E sul fronte dell’associazionismo prolife?

In America in questi giorni entra in scena a Denver, in Colorado, la "American Right to life Action" con un' enorme cartello contro l'aborto. Misure già da guinnes dei primati, 120 metri per 200 metri. Una scritta, a caratteri cubitali, sulla collina fuori dalla sede della Convention finale di Obama: "Destroys uNborn Children", "annienta i bambini non nati”. Dove le maiuscole cosi' sistemate indicano l'acronimo del partito democratico, Democratic National Convention. Il tutto allegato ad un coraggioso comunicato stampa: "Migliaia di persone vedranno la scritta e avranno qualcosa a cui pensare: ogni vita deve essere protetta e amata, ma nominando Barak Obama, il partito democratico sostiene l'uccisione di bambini grandi abbastanza da udire la voce della madre che li porta in grembo". Lotta all’ultimo sangue.

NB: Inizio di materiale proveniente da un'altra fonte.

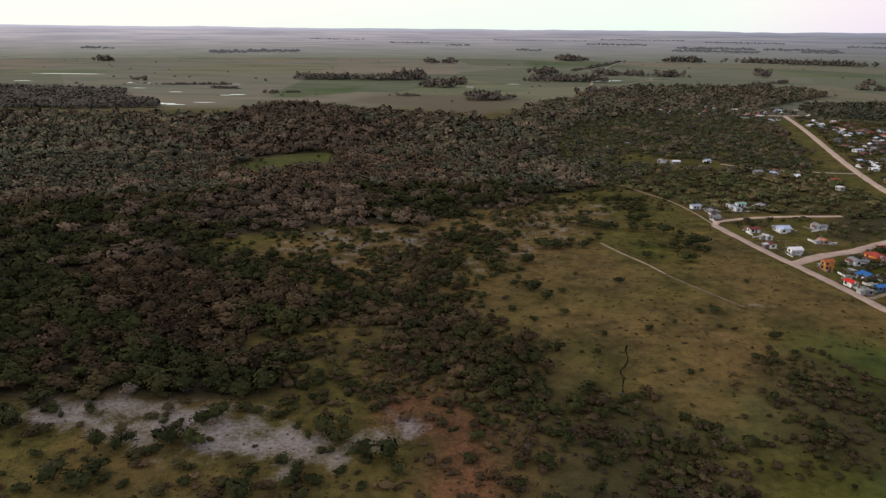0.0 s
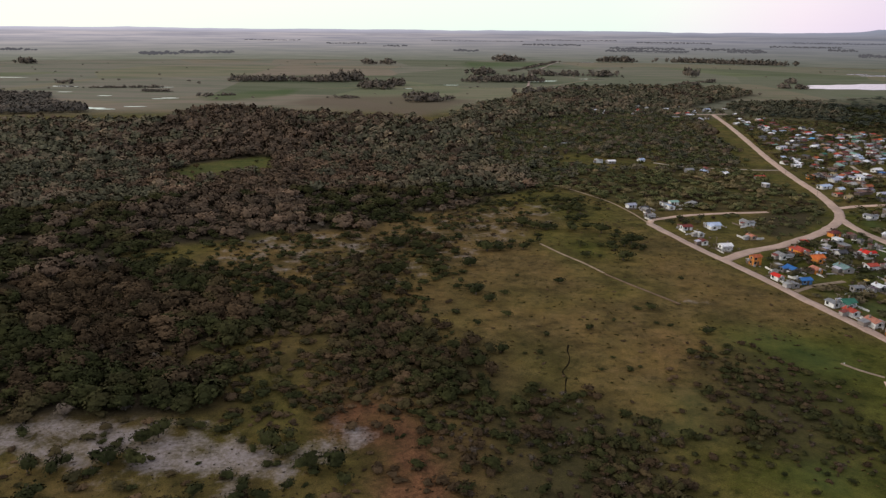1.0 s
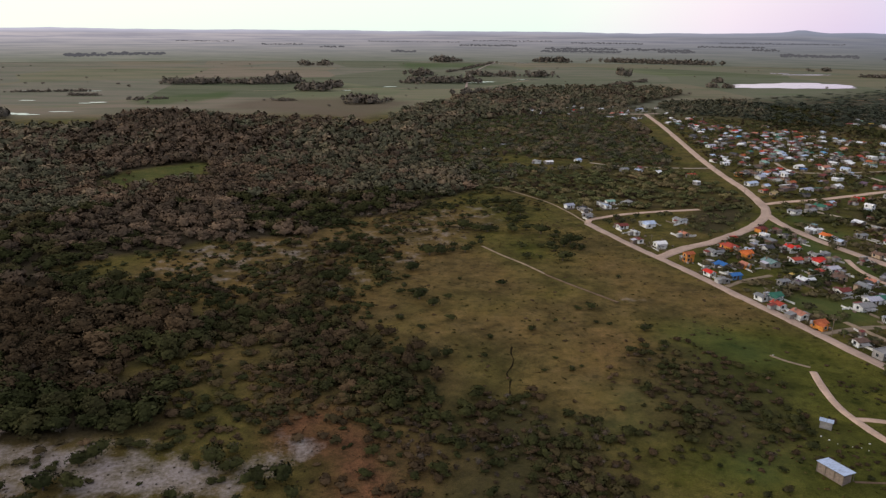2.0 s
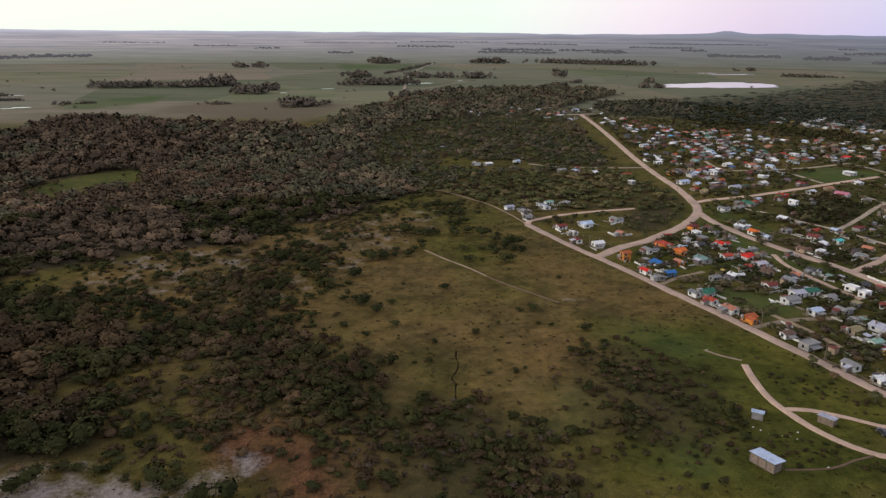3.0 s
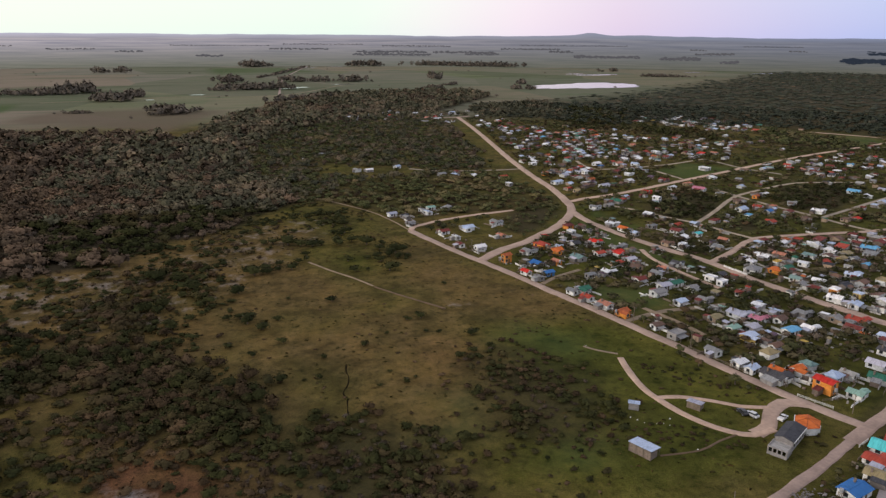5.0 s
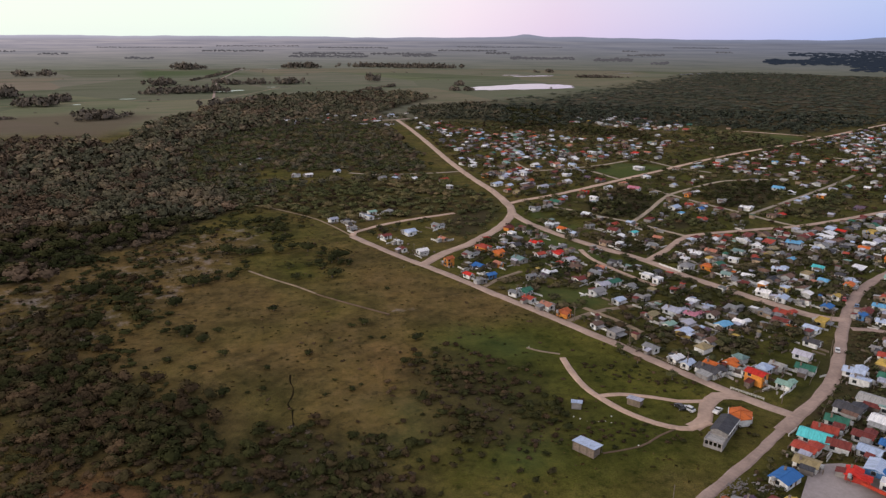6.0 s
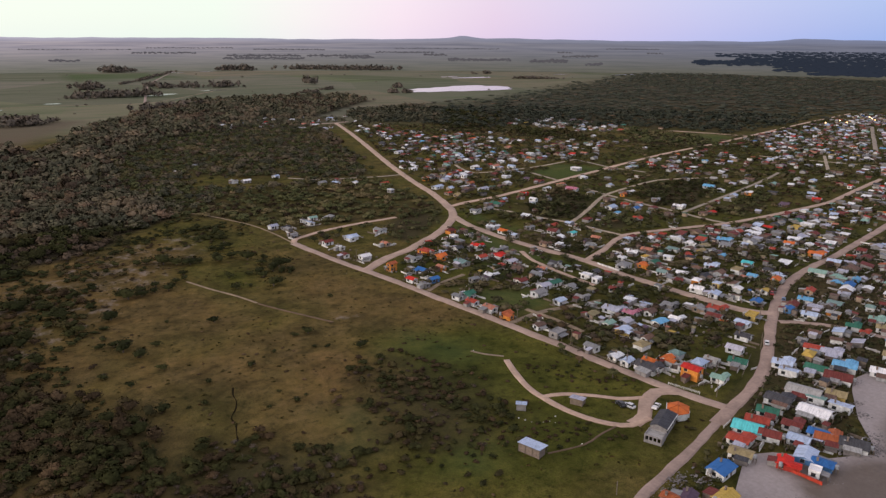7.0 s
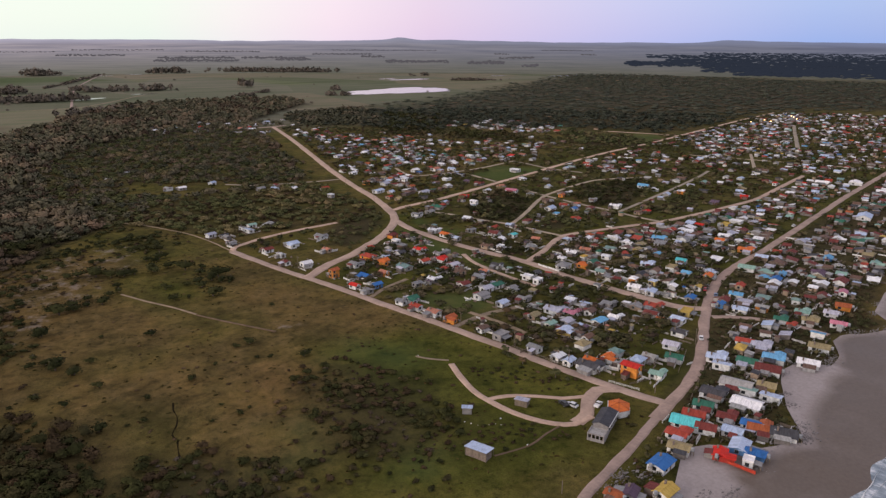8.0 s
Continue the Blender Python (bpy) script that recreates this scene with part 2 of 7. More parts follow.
    ks = math_node(nodes, links, "ADD", ks, math_node(nodes, links, "SUBTRACT", math_node(nodes, links, "MULTIPLY", s1.outputs["Red"], 2.4), 1.15), True)
    col = mix_node(nodes, links, ks, col, sand)
    # far plain pale and greyed: haze put into its base colour
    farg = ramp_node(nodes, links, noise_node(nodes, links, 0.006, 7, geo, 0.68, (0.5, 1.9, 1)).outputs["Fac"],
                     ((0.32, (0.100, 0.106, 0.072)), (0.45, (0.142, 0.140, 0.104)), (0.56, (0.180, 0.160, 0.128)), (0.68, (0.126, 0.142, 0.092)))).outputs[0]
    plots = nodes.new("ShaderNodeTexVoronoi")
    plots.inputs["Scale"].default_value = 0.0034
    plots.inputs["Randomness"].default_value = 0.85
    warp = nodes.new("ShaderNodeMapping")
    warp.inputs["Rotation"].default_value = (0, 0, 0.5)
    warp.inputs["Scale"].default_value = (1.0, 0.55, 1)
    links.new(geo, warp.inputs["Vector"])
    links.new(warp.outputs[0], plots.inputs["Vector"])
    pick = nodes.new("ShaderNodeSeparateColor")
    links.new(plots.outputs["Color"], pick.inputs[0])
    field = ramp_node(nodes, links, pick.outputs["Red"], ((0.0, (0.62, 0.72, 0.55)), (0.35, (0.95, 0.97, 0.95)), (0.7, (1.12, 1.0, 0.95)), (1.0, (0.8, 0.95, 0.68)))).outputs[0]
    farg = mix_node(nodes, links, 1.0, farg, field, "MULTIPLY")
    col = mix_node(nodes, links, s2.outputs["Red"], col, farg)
    col = mix_node(nodes, links, s2.outputs["Green"], col, (0.115, 0.090, 0.064))
    col = mix_node(nodes, links, s2.outputs["Blue"], col, (0.055, 0.085, 0.028))
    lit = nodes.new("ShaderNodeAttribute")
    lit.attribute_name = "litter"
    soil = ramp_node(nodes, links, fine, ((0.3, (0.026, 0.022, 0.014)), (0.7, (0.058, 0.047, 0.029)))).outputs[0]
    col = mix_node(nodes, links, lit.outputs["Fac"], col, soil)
    links.new(col, b.inputs["Base Color"])
    bump_node(nodes, links, b, fine, 0.7, 0.4)
    return m


GROUND = ground_material()


def beach_material():
    m, nodes, links, b = base_material("beach_sand", 0.8, 0.0, 0.12)
    geo = nodes.new("ShaderNodeNewGeometry").outputs["Position"]
    at = nodes.new("ShaderNodeAttribute")
    at.attribute_name = "wet"
    n1 = noise_node(nodes, links, 0.06, 5, geo)
    n2 = noise_node(nodes, links, 0.8, 5, geo, 0.7)
    k = math_node(nodes, links, "ADD", at.outputs["Fac"], math_node(nodes, links, "MULTIPLY", math_node(nodes, links, "SUBTRACT", n1.outputs["Fac"], 0.5), 0.7), True)
    dry = ramp_node(nodes, links, n2.outputs["Fac"], ((0.3, (0.255, 0.222, 0.214)), (0.7, (0.335, 0.295, 0.286)))).outputs[0]
    wet = ramp_node(nodes, links, n2.outputs["Fac"], ((0.3, (0.104, 0.080, 0.064)), (0.7, (0.130, 0.102, 0.082)))).outputs[0]
    links.new(mix_node(nodes, links, k, dry, wet), b.inputs["Base Color"])
    links.new(ramp_node(nodes, links, k, ((0.0, (0.9, 0.9, 0.9)), (1.0, (0.42, 0.42, 0.42)))).outputs[0], b.inputs["Roughness"])
    bump_node(nodes, links, b, n2.outputs["Fac"], 0.4, 0.08)
    return m


BEACH = beach_material()
WATER, _n, _l, _b = base_material("lagoon_water", 0.06, 0.0, 0.5)
_b.inputs["Base Color"].default_value = (0.10, 0.10, 0.11, 1)
_g = _n.new("ShaderNodeNewGeometry").outputs["Position"]
bump_node(_n, _l, _b, noise_node(_n, _l, 0.5, 3, _g).outputs["Fac"], 0.15, 0.02)
SEA, _n, _l, _b = base_material("sea_water", 0.2, 0.0, 0.5)
_g = _n.new("ShaderNodeNewGeometry").outputs["Position"]
_w = noise_node(_n, _l, 0.35, 6, _g, 0.65, (1.0, 0.5, 1))
_l.new(ramp_node(_n, _l, _w.outputs["Fac"], ((0.3, (0.10, 0.13, 0.155)), (0.52, (0.20, 0.24, 0.27)), (0.66, (0.55, 0.57, 0.6)))).outputs[0], _b.inputs["Base Color"])
bump_node(_n, _l, _b, _w.outputs["Fac"], 0.8, 0.5)
FOAM = plain_material("sea_foam", (0.72, 0.73, 0.75), 0.8, vary=0.3, scale=0.7)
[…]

In Italia invece raccogliamo firme. Lanciamo progetti e seminari di bioetica. Mandiamo in parlamento politici che dell’aborto non intendono neppure discutere. Parole, parole, parole.

Alla fine dobbiamo accontentarci solo di pomodori e uova per sentirci protagonisti?

Se pochi giorni fa è stato detto in apertura al Meeting di Rimini che “i valori della vita umana e della famiglia, della concezione della persona e dello Stato, pur essendo illuminati dalla fede sono anzitutto bagaglio della buona ragione”, allora come si gioca in Italia il nostro impegno prolife, per osare ancora di più?